Economist Prieur de Plessis (http://www.roubini.com/author/prieur_du_plessis) posted an item in his blog last week pointing out that in the last decade of ‘noughties’ US employment stagnated.
I posted a chart about the decade of zeros in the context of the Dow Jones Industrial Index a few days ago. There are a number of economic statistics conveying the same message. The chart below, courtesy of The Washington Post, illustrates that US job growth expanded at a healthy rate for most of the last 70 years, but stagnated in the first decade of the new millennium as two recessions during this period took its toll. “… gross domestic product, was weak.
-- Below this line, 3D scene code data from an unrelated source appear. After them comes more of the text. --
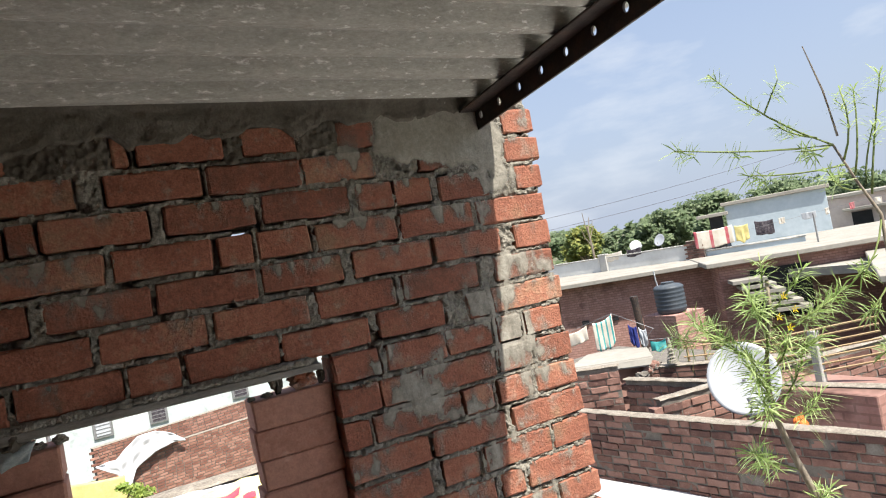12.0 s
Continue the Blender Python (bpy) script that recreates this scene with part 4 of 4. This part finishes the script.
def stacked_pot():
    """A small grey stepped finial of five rings on a base."""
    bm = bmesh.new()
    prof = [(0.13, 0), (0.12, 0.08), (0.05, 0.1)] + [p for k in range(5) for p in ((0.045, 0.12 + 0.085 * k), (0.1 - 0.012 * k, 0.14 + 0.085 * k), (0.04, 0.19 + 0.085 * k))] + [(0.015, 0.62)]
    rings = [[bm.verts.new((r * math.cos(a), r * math.sin(a), z)) for a in (2 * math.pi * i / 14 for i in range(14))] for r, z in prof]
    for r0, r1 in zip(rings, rings[1:]):
        for i in range(14):
            bm.faces.new((r0[i], r0[(i + 1) % 14], r1[(i + 1) % 14], r1[i]))
    bm.faces.new(rings[0][::-1])
    bm.faces.new(rings[-1])
    ob = part("roof_finial", bm, M_MORTAR)
    ob.matrix_basis = pose(7.92, 5.33, -0.66) @ Matrix.Scale(0.62, 4)
    return tagged(ob, "grey cement ringed finial standing on the roof", "finial")


stacked_pot()
outside_wall("yard_ledge", "low brick ledge along the yard roof", (7.55, 5.85), (8.9, 3.75), -1.6, -0.66, 0.24, 14, False)
rail = tagged(empty("wooden_rail", (8.12, 5.2, -0.66)), "rough pale wooden rail on the roof", "rail")
for k in range(4):
    part("post", box_bm((0.13 * k, -0.2 * k, 0), (0.13 * k + 0.03, -0.2 * k + 0.03, 0.26), 0.005), M_WOOD, rail)
for z in (0.12, 0.36):
    part("bar", tube_bm([(-0.03, 0.06, z * 0.6), (0.44, -0.66, z * 0.6 + 0.02)], 0.012, 6), M_WOOD, rail)


# ---- satellite dish ----
def satellite_dish(at, aim, r, label):
    dish = tagged(new("satellite_dish"), label, "satellite dish")
    m = Vector(aim).to_track_quat("Z", "Y").to_matrix().to_4x4()
    dish.matrix_basis = Matrix.Translation(at) @ m
    bm = bmesh.new()
    n, rows = 40, 9
    depth = 0.16 * r
    front = [[bm.verts.new((r * s * math.cos(a), r * 1.06 * s * math.sin(a), depth * (s * s - 1))) for a in (2 * math.pi * i / n for i in range(n))] for s in (k / rows for k in range(1, rows + 1))]
    back = [[bm.verts.new((v.co.x, v.co.y, v.co.z - 0.012)) for v in ring] for ring in front]
    for rings, flip in ((front, 1), (back, -1)):
        for r0, r1 in zip(rings, rings[1:]):
            for i in range(n):
                bm.faces.new((r0[i], r0[(i + 1) % n], r1[(i + 1) % n], r1[i])[::flip])
        bm.faces.new(rings[0][::flip])
    for i in range(n):
        bm.faces.new((front[-1][i], front[-1][(i + 1) % n], back[-1][(i + 1) % n], back[-1][i]))
    part("reflector", bm, M_DISH, dish, smooth=True)
    part("arm", tube_bm([(0.05 * r, -1.02 * r, -0.01), (0.12 * r, -0.75 * r, 0.55 * r)], 0.026 * r), M_STEEL, dish)
    part("receiver", tube_bm([(0.12 * r, -0.76 * r, 0.52 * r), (0.1 * r, -0.62 * r, 0.5 * r)], [0.07 * r, 0.09 * r], 12), M_STEEL, dish)
    part("mast", tube_bm([(0, 0, -0.05), (0, -0.4 * r, -0.45 * r), (0, -1.6 * r, -1.2 * r)], 0.05 * r), M_STEEL, dish)
    return dish


satellite_dish((5.84, 2.53, -0.03), (-0.78, -0.55, 0.36), 0.325, "white satellite dish with a grey arm behind the parapet")
satellite_dish((20.3, 18.0, -0.02), (-0.6, -0.6, 0.5), 0.24, "small white satellite dish on a far roof")
satellite_dish((20.7, 17.1, 0.1), (-0.9, -0.1, 0.4), 0.24, "small white satellite dish on a far roof")
lump("orange_bundle", (5.9, 2.07, -0.56), (0.06, 0.05, 0.13), M_CLOTH_ORANGE, "orange cloth bundle by the dish", "cloth", 41)


# ---- plants ----
PLANT_O, PLANT_R, PLANT_U, PLANT_B = Vector((2.961, 0.156, 1.125)), Vector((0.8625, -0.4827, -0.152)), Vector((0.1459, -0.0504, 0.988)), Vector((-0.4845, -0.8744, 0.0269))


def along(a, b, c=0.0):
    """A place by metres to the plant's right, upward and towards the room, from its middle."""
    return PLANT_O + PLANT_R * a + PLANT_U * b + PLANT_B * c


def whorl(verts, faces, at, way, count, length, rng, width=0.0029):
    """A tuft of narrow arching leaves round a shoot's tip."""
    way = Vector(way).normalized()
    s1 = way.orthogonal().normalized()
    s2 = way.cross(s1)
    for k in range(count):
        a = 2.399 * k + rng.uniform(-0.3, 0.3)
        t = k / count
        lift = rng.uniform(-0.25, 1.05)
        d = (s1 * math.cos(a) + s2 * math.sin(a) + way * lift).normalized()
        root = at - way * 0.09 * t
        ln = length * rng.uniform(0.65, 1.1)
        flat = d.cross(way).normalized() * width * rng.uniform(0.8, 1.3)
        drop = Vector((0, 0, -ln * rng.uniform(0.05, 0.3)))
        mid, tip = root + d * ln * 0.55 + drop * 0.25, root + d * ln + drop
        i = len(verts)
        verts.extend(tuple(p) for p in (root - flat * 0.4, root + flat * 0.4, mid + flat, mid - flat, tip))
        faces.extend([(i, i + 1, i + 2, i + 3), (i + 3, i + 2, i + 4)])


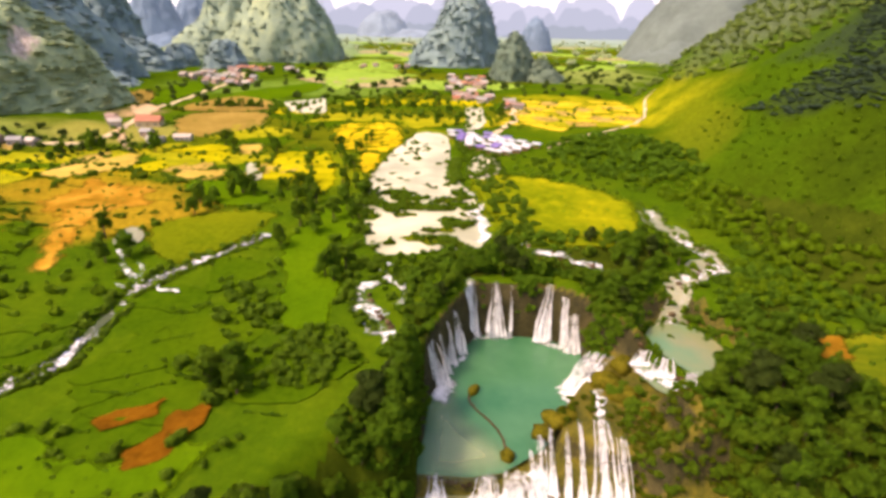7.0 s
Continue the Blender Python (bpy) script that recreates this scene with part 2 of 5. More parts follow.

And household net worth, when adjusted for inflation, fell as stock prices stagnated, home prices declined in the second half of the decade and consumer debt skyrocketed,” said the report in the Post.
job-growth5.jpg
Indeed, the Great Recession took so much toll on US jobs that employment levels are back to the beginning of the decade as a result.
But measuring economic growth, profits or employment by decades is not very helpful or scientific. As I explain in my book, The Great Recession, the measurable cycles that matter in modern capitalism are spread over 16-18 years, for profitability, house-building and stock prices.
During the up phase for profitability between 1982-1997, economic growth was better than in the down phase of 1964-82. In the current down phase that began for profitability in 1997 and started for stock markets in 2000 and should last until 2014-16 or so, real GDP and employment growth can be be expected to be well below par and certainly much lower than in 1982-00 or compared to the ‘Golden Age’ of modern capitalism from 1946-64. The de Plessis/Washington Post graphic does not reveal this very well.
We may be in ‘recovery mode’ for capitalism after the Great Recession of 2008-09, but this recovery will be weaker than previous ones and will grind to halt by 2012 or so.